Consistent with the predictable neoconservative line that this is "all Bush and Rummy's fault, not ours," note the spin in the article that the neocons "warned the Bush administration along time ago that the plan was insufficient."

This is a transparent effort to spin and re-write history in order to salvage the neoconservative reputation. It's a pack of lies.

I followed this story closely ever since 2002. The neocons had nothing to say prior to entering Iraq other than "this will be a cakewalk!" Invade NOW!

They did not start commenting on the incompetence of the execution of the war until it became clear that things were going horribly wrong and that quagmire was setting in. The horses were already out of the barn when these "intellectuals" tried to close the barn. Now they are attempting to salvage their own credibility.
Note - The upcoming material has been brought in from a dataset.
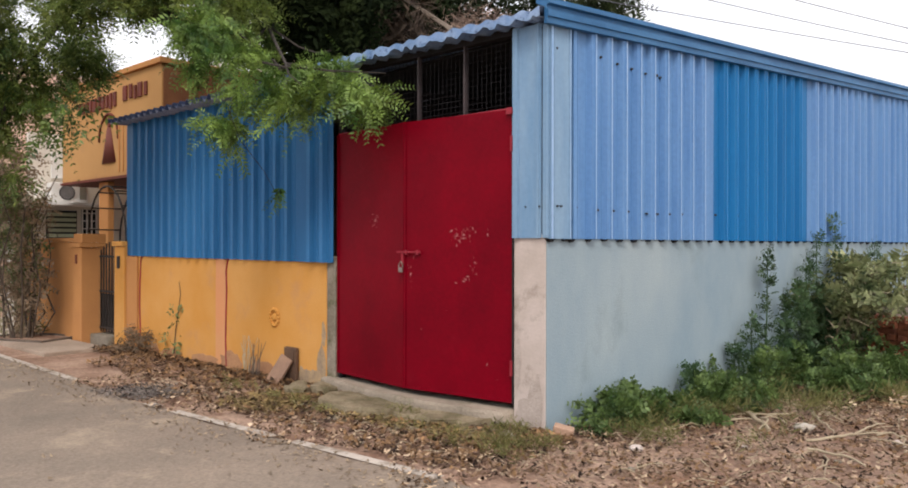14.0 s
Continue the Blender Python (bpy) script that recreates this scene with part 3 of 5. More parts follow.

In the in the river of ink that flowed from neoconservative pens in 2001-2002 demanding an attack on Iraq there was no more than a trickle that ever was devoted to any specifics of how the plan should be carried out.

They just wanted to get it started, that's all. They were quite shrewd and smart enough to know that once committed, no matter how the operation went, we were stuck. This is fine with them because they want American troops in Iraq for the foreseeable future to suit their own grand schemes.

This has definitely been a complex war, and one that's been quite easy to oversimplify in order to bring clarity.

I would say that there is plenty for room for criticism for the conduct for the post-Saddam period. Is this a neocon self-defense, or is it legitimate criticism? Probably both.

While I understand, and agree with, components of the light-footprint strategy, I also recognize that there have been periods that brute force was needed, and not applied. When Bremer basically put out an APB on al Sadr and called for his arrest, we should have confronted al Sadr right then and there. But we backed down, apparently due to "light footprint" doctrine...When we initially were marching on Fallujah, only to surround the city and back down, again, deferring to the ideal rather than confronting reality. There have been several defining episodes that have taken us where we are today in Iraq. The strategy has brought many successes; but we seemed locked into an inflexible,theoretical doctrine of carrying out this war, no matter how much sense other alternatives may have made at the time.

Are these the neocons failures? Obviously not. These are legitimate criticisms of a war policy that, despite various successes, has managed to grab defeat from the jaws of victory.

A valid criticism of the noecons, IMO, was their virtually complete acceptance of Chalabi pre-war. Now that is a criticism I can see as valid.